Papa Francesco non perde occasione per denunciare la follia di un conflitto che, come accade in ogni guerra, provoca migliaia di vittime, sofferenze insopportabili nelle popolazioni civili, e immani devastazioni. Ma la sua parola, e quella del popolo della pace, continua a non essere presa in alcuna considerazione. Che fare?

Continuare, nel senso che la voce della ragione è la voce della pace, e deve essere ancora più forte. Non bisogna fermarsi, non c’è altra soluzione, e questo è l’impegno che ci prendiamo di fronte alla prossima scadenza, le mobilitazioni di fine mese, dal 23 febbraio in poi, perché la pace deve essere non solo un appello fondato sulla testimonianza e sulle convinzioni di alcuni, deve diventare una politica. In questi anni è stata la guerra a ispirare la politica, invece dobbiamo arrivare a una situazione in cui sia la pace a ispirare la politica. Solo la politica ispirata dai valori della pace può portare a un benessere maggiore in tutto il mondo, alla cooperazione, alla sicurezza comune, a una convivenza sempre più necessaria per assicurare un futuro a questo pianeta, che ricordo è scosso anche da altre emergenze gravissime, prima fra tutte quella climatica. Senza affrontare queste emergenze, insieme, non si va da nessuna parte. La pace è la condizione di base per affrontare quella terribile spada di Damocle che sta sopra di noi, gli sconvolgimenti climatici che possono portare a conseguenze esiziali per il pianeta.

 

Pace anche per opporsi all’informazione con l’elmetto…

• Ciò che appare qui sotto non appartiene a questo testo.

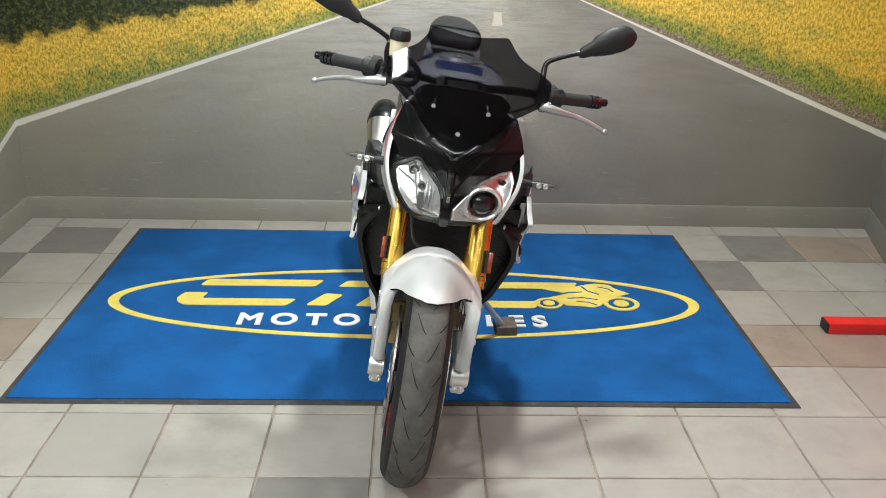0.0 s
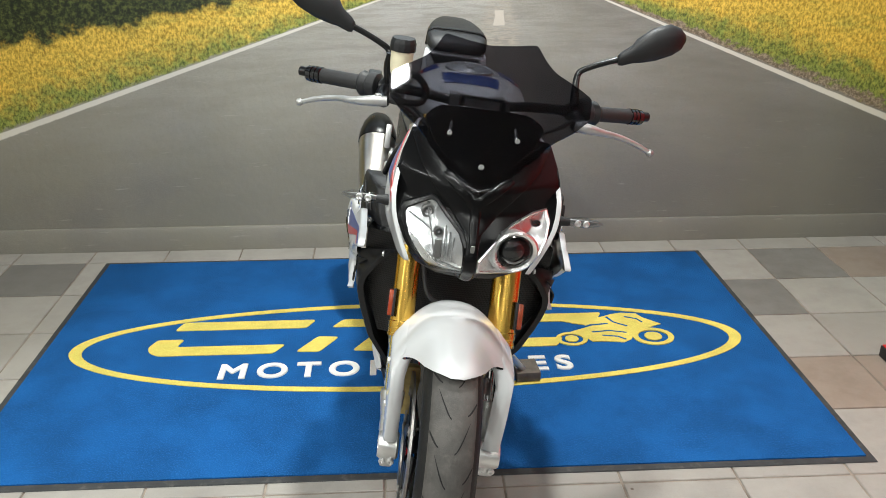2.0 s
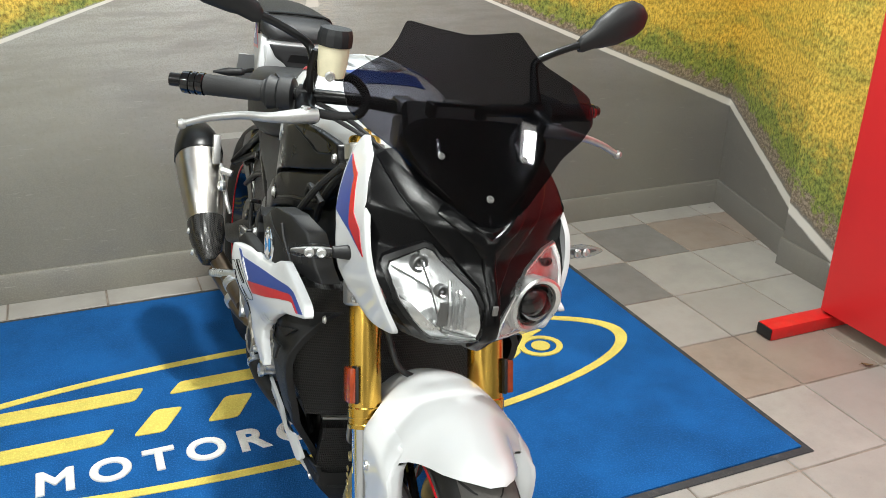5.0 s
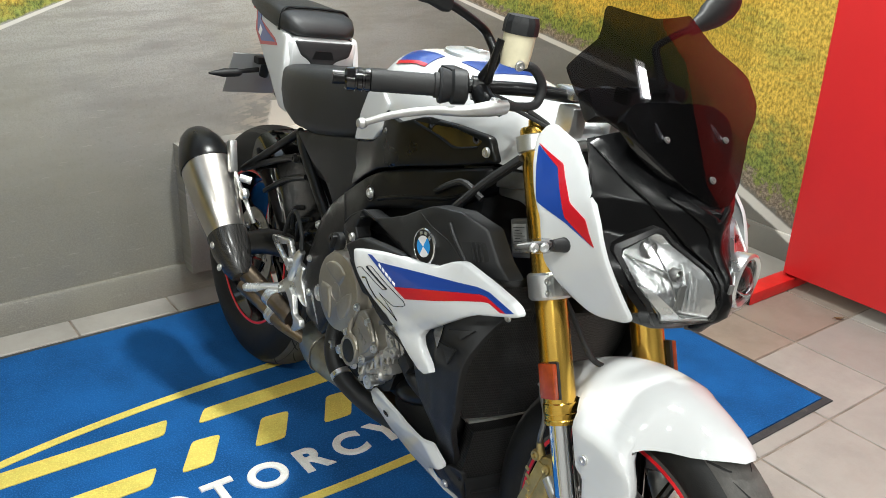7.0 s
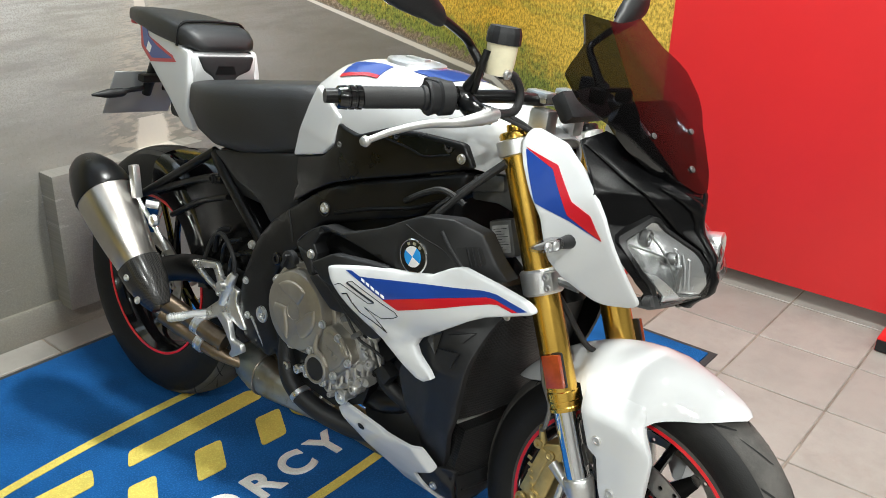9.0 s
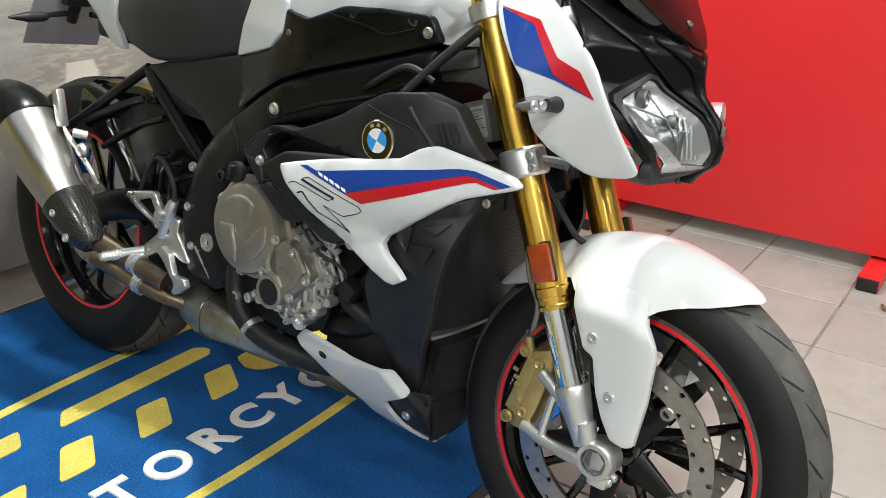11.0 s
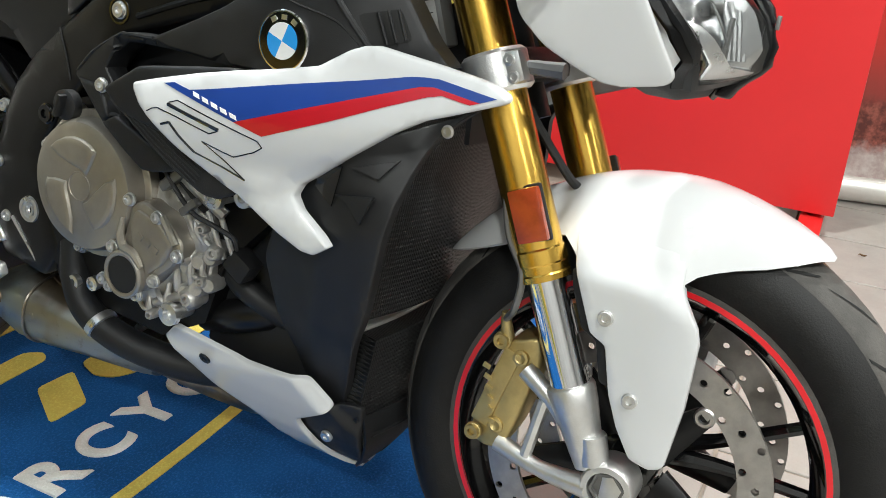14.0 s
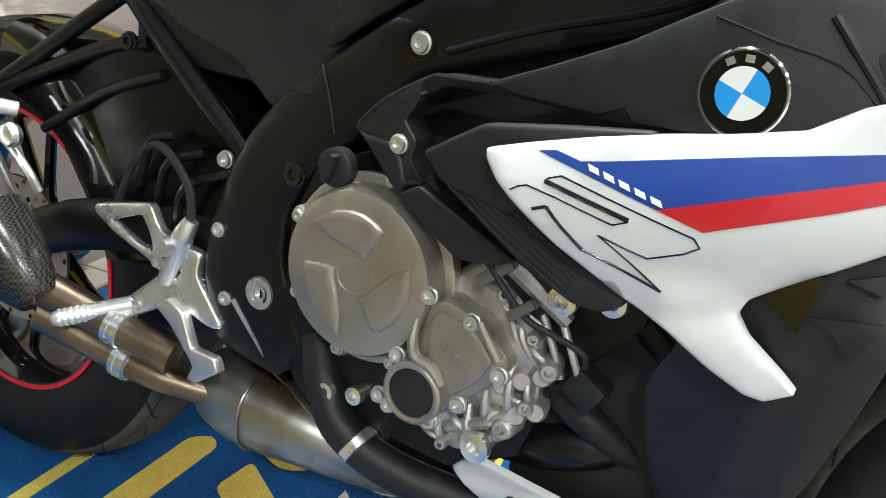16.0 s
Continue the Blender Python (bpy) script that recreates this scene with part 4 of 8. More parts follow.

Sicuramente. Tra l’altro il paradosso è che mentre la politica, i partiti, sono a grande maggioranza favorevoli alla guerra, la maggioranza del popolo italiano è contraria. Da questo punto di vista i governanti non rappresentano quello che pensano i governati. La gente comune pensa che questa guerra va fermata, che non vanno inviate altre armi. Bisogna invece disarmare. Ascoltare la voce del popolo dovrebbe essere l’unica cosa da fare.

 

Invece si continua a inviare armi, come se fossero la soluzione.

Le armi sono fatte per essere usate, perciò più riempi di armi un paese più quelle armi saranno utilizzate, è inevitabile. Le armi sono una merce come tante altre, e le merci sono fatte per essere usate, o per essere cambiate quando diventano obsolete. Quindi è la dinamica delle armi ad essere sbagliata. Per questo bisogna disarmare. In questi anni abbiamo avuto un aumento della spesa militare sia in Italia che nel resto del mondo. C’è stato un aumento di più di 2.000 miliardi di dollari spesi ogni anno per le armi. Se solo una piccolissima parte, il 5%, di queste spese militari fossero usate per combattere le pandemie, l’emergenza climatica, l’emergenza alimentare, risolveremmo molti problemi. Per questo bisogna disarmare per investire sulla pace.